* Begin Material *
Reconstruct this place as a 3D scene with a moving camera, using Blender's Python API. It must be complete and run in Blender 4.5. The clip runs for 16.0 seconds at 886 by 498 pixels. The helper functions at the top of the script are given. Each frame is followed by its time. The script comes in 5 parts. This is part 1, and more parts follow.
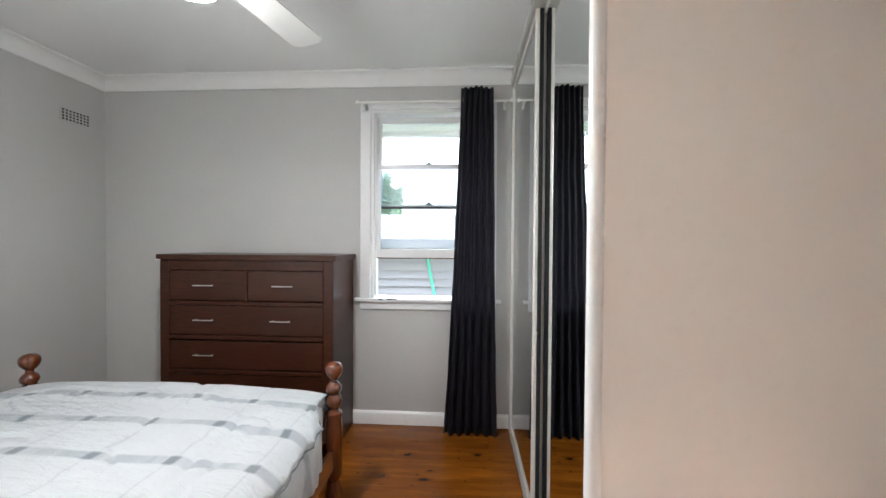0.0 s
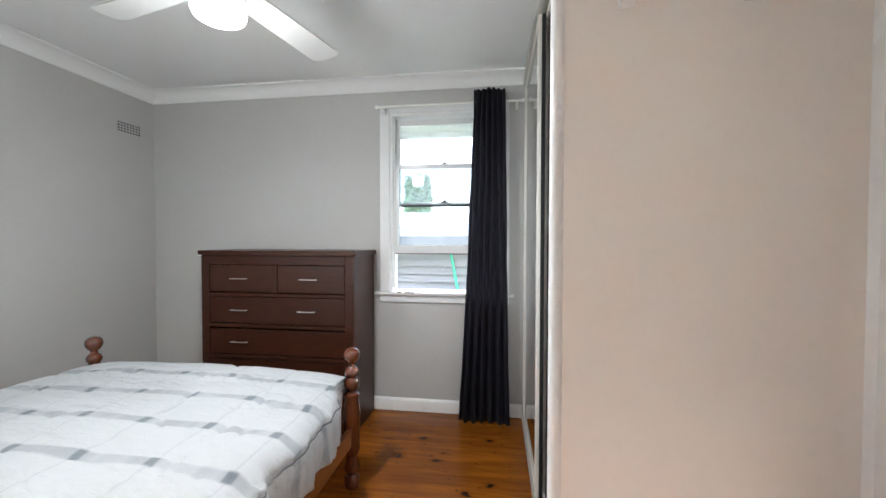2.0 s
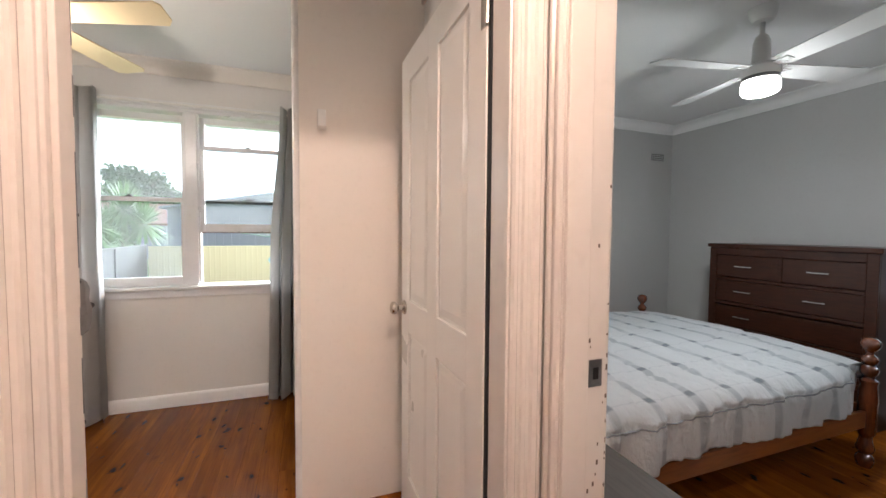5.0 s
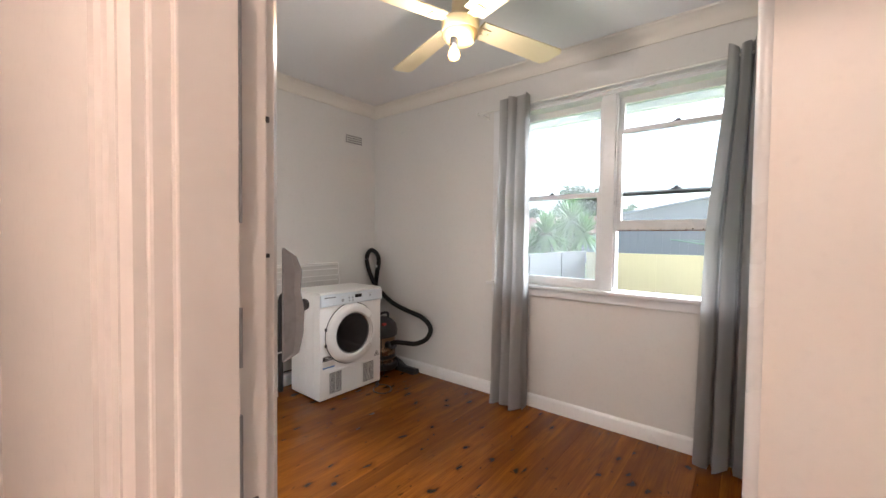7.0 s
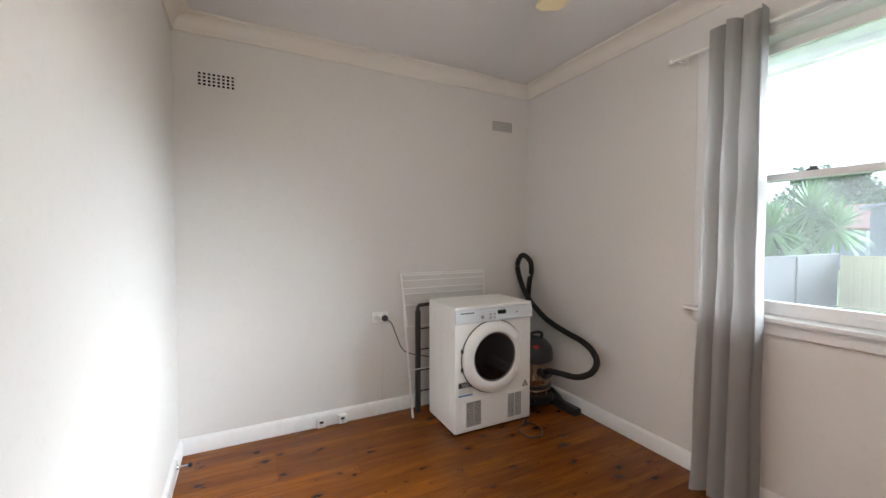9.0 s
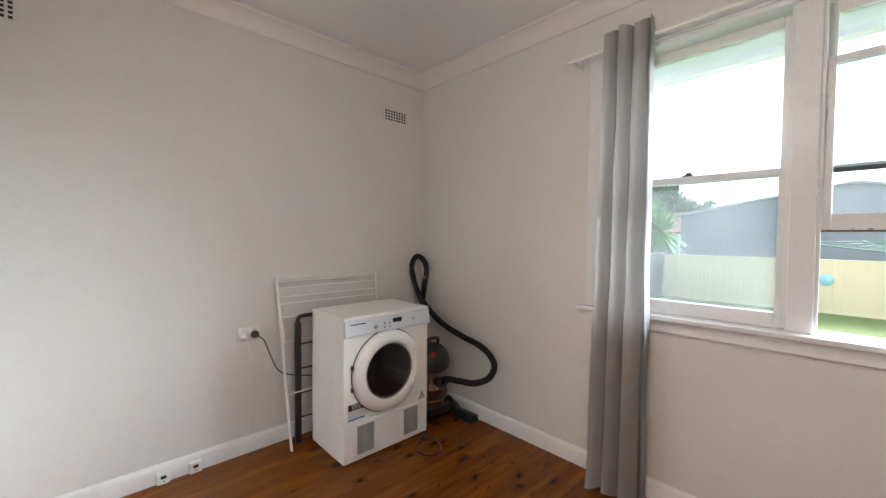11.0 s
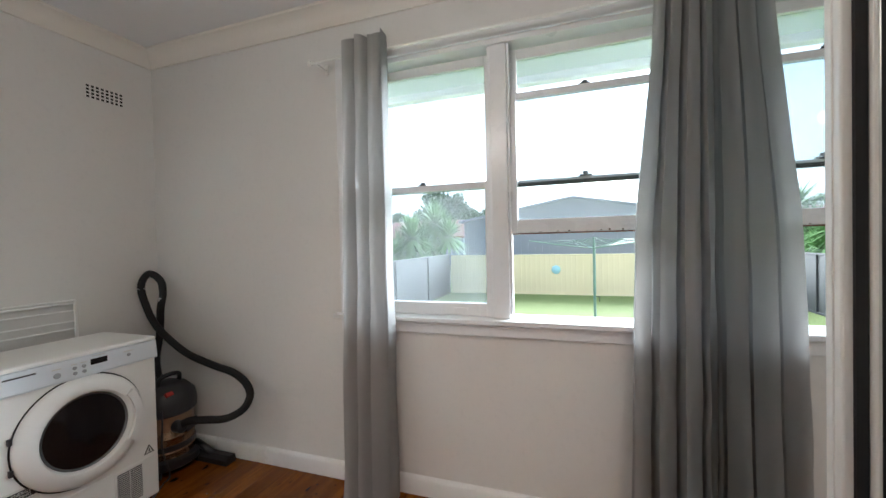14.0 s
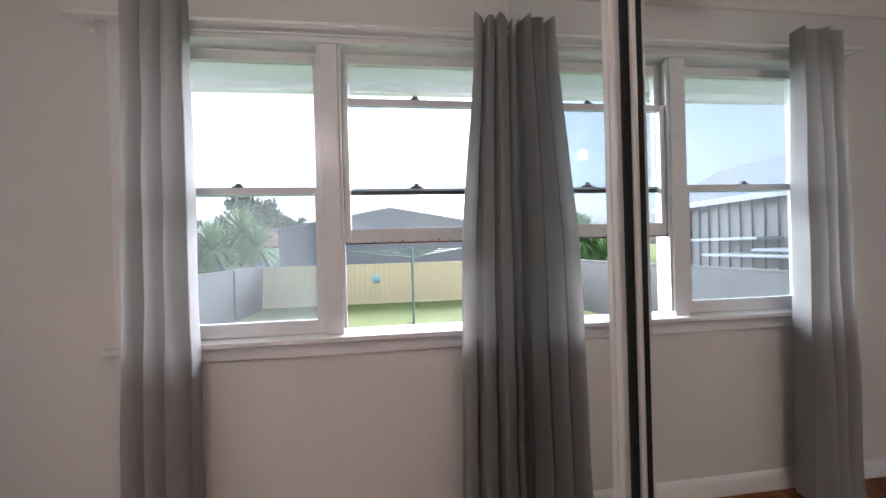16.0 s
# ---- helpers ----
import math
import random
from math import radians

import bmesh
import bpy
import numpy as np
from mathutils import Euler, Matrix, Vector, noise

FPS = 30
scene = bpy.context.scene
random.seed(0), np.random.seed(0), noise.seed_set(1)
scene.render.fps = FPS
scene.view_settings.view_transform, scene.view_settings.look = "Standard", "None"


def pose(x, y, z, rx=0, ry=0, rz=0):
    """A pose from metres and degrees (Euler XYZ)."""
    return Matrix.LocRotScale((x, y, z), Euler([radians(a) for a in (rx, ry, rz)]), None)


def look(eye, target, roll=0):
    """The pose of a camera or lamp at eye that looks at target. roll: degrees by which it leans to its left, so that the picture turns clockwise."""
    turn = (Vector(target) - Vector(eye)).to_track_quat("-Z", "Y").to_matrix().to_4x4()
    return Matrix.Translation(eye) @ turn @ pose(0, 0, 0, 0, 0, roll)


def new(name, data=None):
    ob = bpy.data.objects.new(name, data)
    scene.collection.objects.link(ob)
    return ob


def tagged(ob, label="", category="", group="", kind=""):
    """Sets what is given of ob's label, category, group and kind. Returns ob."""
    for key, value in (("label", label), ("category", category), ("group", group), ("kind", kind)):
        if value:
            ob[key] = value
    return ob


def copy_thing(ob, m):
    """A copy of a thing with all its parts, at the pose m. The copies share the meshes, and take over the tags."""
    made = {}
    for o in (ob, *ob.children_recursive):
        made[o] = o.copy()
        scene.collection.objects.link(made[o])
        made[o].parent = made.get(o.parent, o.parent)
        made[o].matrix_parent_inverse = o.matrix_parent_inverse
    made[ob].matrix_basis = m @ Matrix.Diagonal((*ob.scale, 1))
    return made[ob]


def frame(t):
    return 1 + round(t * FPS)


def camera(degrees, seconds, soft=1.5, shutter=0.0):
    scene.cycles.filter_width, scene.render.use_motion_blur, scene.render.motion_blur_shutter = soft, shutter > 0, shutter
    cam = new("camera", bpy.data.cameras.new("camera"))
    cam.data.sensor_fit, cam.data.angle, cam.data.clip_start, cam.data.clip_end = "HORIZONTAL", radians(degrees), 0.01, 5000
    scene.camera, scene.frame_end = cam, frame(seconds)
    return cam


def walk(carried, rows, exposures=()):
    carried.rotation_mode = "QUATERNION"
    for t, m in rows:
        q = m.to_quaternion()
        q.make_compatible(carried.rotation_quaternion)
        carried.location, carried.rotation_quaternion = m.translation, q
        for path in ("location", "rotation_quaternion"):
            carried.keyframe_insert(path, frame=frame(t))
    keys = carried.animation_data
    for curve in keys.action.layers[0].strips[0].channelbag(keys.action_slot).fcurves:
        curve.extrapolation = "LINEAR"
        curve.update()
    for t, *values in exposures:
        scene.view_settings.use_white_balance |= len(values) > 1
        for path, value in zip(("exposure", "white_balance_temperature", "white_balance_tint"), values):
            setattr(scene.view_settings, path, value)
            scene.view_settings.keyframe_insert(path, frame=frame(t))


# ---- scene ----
cam = camera(97.9, 16.0)

PATH = [
    (0, (-0.041, -0.03, 1.302), (-0.163, 1.966, 1.27), 0.4),
    (0.5, (-0.017, -0.026, 1.301), (-0.094, 1.972, 1.266), 0.4),
    (1, (0.011, -0.025, 1.301), (-0.041, 1.974, 1.261), 0.4),
    (1.5, (0.013, -0.035, 1.31), (-0.074, 1.963, 1.259), 0.2),
    (2, (0.079, -0.147, 1.293), (-0.199, 1.833, 1.247), 0.1),
    (2.5, (0.165, -0.322, 1.309), (-0.335, 1.614, 1.267), 0.4),
    (3, (0.228, -0.578, 1.308), (-0.531, 1.272, 1.274), 0.6),
    (3.5, (0.329, -0.782, 1.346), (-0.706, 0.929, 1.322), 0.8),
    (4, (0.508, -0.924, 1.346), (-0.884, 0.512, 1.315), 0.8),
    (4.5, (0.596, -1.067, 1.322), (-1.085, 0.016, 1.257), 0.6),
    (5, (0.527, -1.213, 1.307), (-1.353, -0.537, 1.218), 0.4),
    (5.2, (0.486, -1.241, 1.303), (-1.446, -0.732, 1.205), 0.5),
    (7.3, (-0.324, -1.257, 1.226), (-1.664, -2.757, 1.157), 0.6),
    (7.5, (-0.415, -1.26, 1.241), (-1.582, -2.882, 1.159), 0.5),
    (8, (-0.514, -1.36, 1.257), (-1.398, -3.152, 1.183), 0.3),
    (8.2, (-0.569, -1.398, 1.252), (-1.39, -3.221, 1.191), 0.2),
    (10.3, (-0.723, -1.878, 1.267), (-1.911, -3.485, 1.2), 0.3),
    (10.5, (-0.737, -1.871, 1.264), (-1.976, -3.44, 1.199), 0.5),
    (11, (-0.787, -1.861, 1.254), (-2.158, -3.316, 1.192), 0.5),
    (11.5, (-0.823, -1.85, 1.256), (-2.301, -3.196, 1.192), 0.5),
    (12, (-0.858, -1.831, 1.246), (-2.44, -3.054, 1.184), 0.2),
    (12.5, (-0.883, -1.796, 1.244), (-2.544, -2.909, 1.185), -0.1),
    (13, (-0.923, -1.754, 1.248), (-2.661, -2.743, 1.199), -0.5),
    (13.5, (-0.975, -1.702, 1.252), (-2.785, -2.552, 1.212), -0.9),
    (14, (-1.023, -1.668, 1.257), (-2.915, -2.317, 1.223), -1.3),
    (14.5, (-1.06, -1.728, 1.257), (-3.013, -2.158, 1.229), -1.8),
    (15, (-1.085, -1.739, 1.259), (-3.076, -1.931, 1.234), -1.8),
    (15.5, (-1.083, -1.735, 1.263), (-3.083, -1.706, 1.245), -1.7),
    (16, (-1.074, -1.741, 1.26), (-3.057, -1.479, 1.254), -1.6),
]
EXPOSURES = [(0.0, 3.2, 6050, 9), (2.0, 3.25, 5950, 8), (3.0, 3.2, 6100, 9), (3.5, 2.85, 6000, 10), (4.0, 2.6, 5950, 8), (4.5, 2.5, 5900, 8), (5.2, 2.4, 5900, 8),
             (7.5, 2.5, 5700, 8), (8.2, 2.45, 5650, 6), (10.5, 2.4, 5680, 6), (12.5, 2.3, 5500, 3), (13.5, 2.25, 5400, 2), (14.0, 2.2, 5450, 3), (15.0, 1.87, 5600, 9), (16.0, 1.77, 5680, 14)]
walk(cam, [(t, look(eye, target, roll)) for t, eye, target, roll in PATH], EXPOSURES)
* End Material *
To do. Take the line that contains "scene.view_settings.use_white_balance |= len(values)", the line that contains "setattr(scene.view_settings, path, value)", and all lines between, and give them again exactly; include no other line.

Solved problem.
        scene.view_settings.use_white_balance |= len(values) > 1
        for path, value in zip(("exposure", "white_balance_temperature", "white_balance_tint"), values):
            setattr(scene.view_settings, path, value)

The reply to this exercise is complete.